The Diversity Leadership Initiative at the Cleveland Museum of Art is generously funded by a Ford and Walton Family Foundations grant of $368,400, which will support undergraduate student guides, graduate student fellowships and scholars-in-residence programs at the CMA, and by a matching grant from the Cleveland Foundation of $368,520, which will support a Curatorial Arts Mastery Program (CAMP) for high school students. Both grants will also fund two national conferences at the Cleveland Museum of Art, making Cleveland the site of a fundamentally significant national discussion.
View the full list of grant recipients.
Key Programs and Launch Dates:
JANUARY 2018 The Curatorial Arts Mastery Program will be launched in an effort to engage high school students across the city and to connect participants with CMA staff, resources and graduate student mentors as they utilize local archival collections – including the complete archived collection of Anisfield-Wolf Book Award winners – to conceptualize, research and design exhibitions for select library branches. This program is supported by the Cleveland Foundation and organized in partnership with the Cleveland Public Library.
Launched in 2016, the Cleveland Foundation’s arts mastery program has already grown to include more than 1,500 students. It provides access to high-quality, year-round opportunities across a number of disciplines for all youth in the city of Cleveland – particularly underserved youth. The curatorial initiative will join existing programs in theater, photography, dance and music.
SPRING 2018 An undergraduate student guide program will target local community college, college and university students from underrepresented communities. Students from any discipline will be trained on how to conduct art historical research and to create thematic public tours that relate to their fields of study and that offer new ways of presenting the CMA’s permanent collection.

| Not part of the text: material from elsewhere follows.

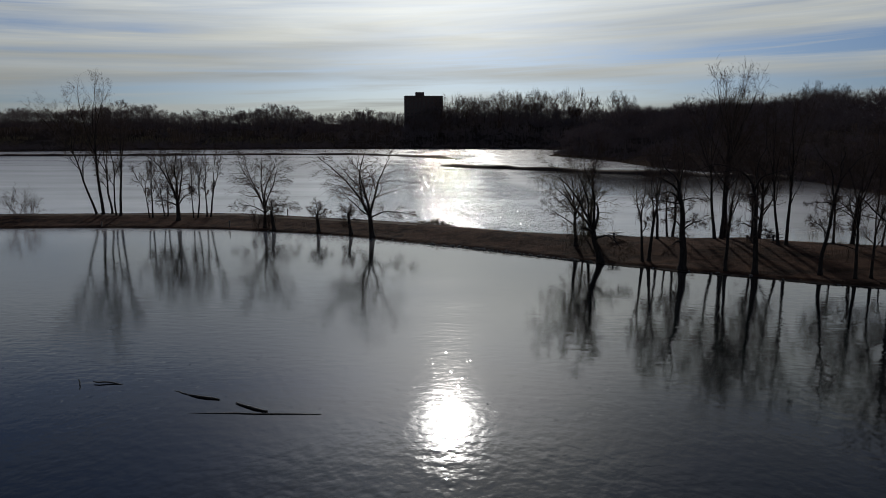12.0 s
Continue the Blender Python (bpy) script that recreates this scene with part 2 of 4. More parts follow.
    lee = ramp(t, math_node(t, "MULTIPLY", math_node(t, "ADD", drift, 90.0), 0.005, clamp=True), [(0.42, 1.0), (0.58, 0.5)])
    spots = ramp(t, noise_node(t, stretch(t, place, 2.4, 1.0, 1, 10), 1.0, 2), [(0.40, 0.12), (0.54, 1.0)])
    rough_water = math_node(t, "MULTIPLY", math_node(t, "MULTIPLY", math_node(t, "MAXIMUM", patch, math_node(t, "MULTIPLY", beyond, 0.5)), streak), spots)
    amount = math_node(t, "MULTIPLY", math_node(t, "MULTIPLY", rough_water, FACETS), far)
    # a few sparkling wavelets on the sheltered water to the west
    dots = ramp(t, noise_node(t, stretch(t, place, 2.2, 1.4, 1, 20), 1.0, 1), [(0.62, 0.0), (0.69, 1.0)])
    west = ramp(t, math_node(t, "MULTIPLY", math_node(t, "ADD", s.outputs["X"], 60.0), 0.01, clamp=True), [(0.38, 1.0), (0.50, 0.0)])
    reach = ramp(t, math_node(t, "MULTIPLY", s.outputs["Y"], 0.01, clamp=True), [(0.30, 0.0), (0.36, 1.0), (0.42, 1.0), (0.50, 0.0)])
    amount = math_node(t, "ADD", amount, math_node(t, "MULTIPLY", math_node(t, "MULTIPLY", dots, math_node(t, "MULTIPLY", west, reach)), 0.22))
    fine_amount = math_node(t, "ADD", math_node(t, "MULTIPLY", math_node(t, "MULTIPLY", lee, FINE), far), math_node(t, "MULTIPLY", math_node(t, "SUBTRACT", 1.0, far), 0.02))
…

SUMMER 2018 The CMA’s Director’s Fellows Program for undergraduate students studying at Historically Black Colleges and Universities (HBCUs) will expand from two to four career apprenticeships, through which they gain in-depth knowledge of museum careers by working on a significant project.
SUMMER 2018 Seven competitive graduate student fellowships will encourage scholarly work through a public humanities summer institute, in which the fellows will mentor high school students and have access to senior scholars through the scholars-in-residence program, as well as opportunities to publish or otherwise build their curriculum vitae.
SUMMER 2018 Two to three research residencies for senior scholars, museum professionals and artist-scholars will support research that could only be conducted utilizing the CMA’s unique collections. Participants will contribute to discussions with graduate fellows in an effort to steward their career choices.
SPRING 2019 & WINTER 2020 A national convening during the second and third years of the grant period will bring together multiple DAMLI-funded peer institutions at the Cleveland Museum of Art to discuss challenges, best practices and new frontiers.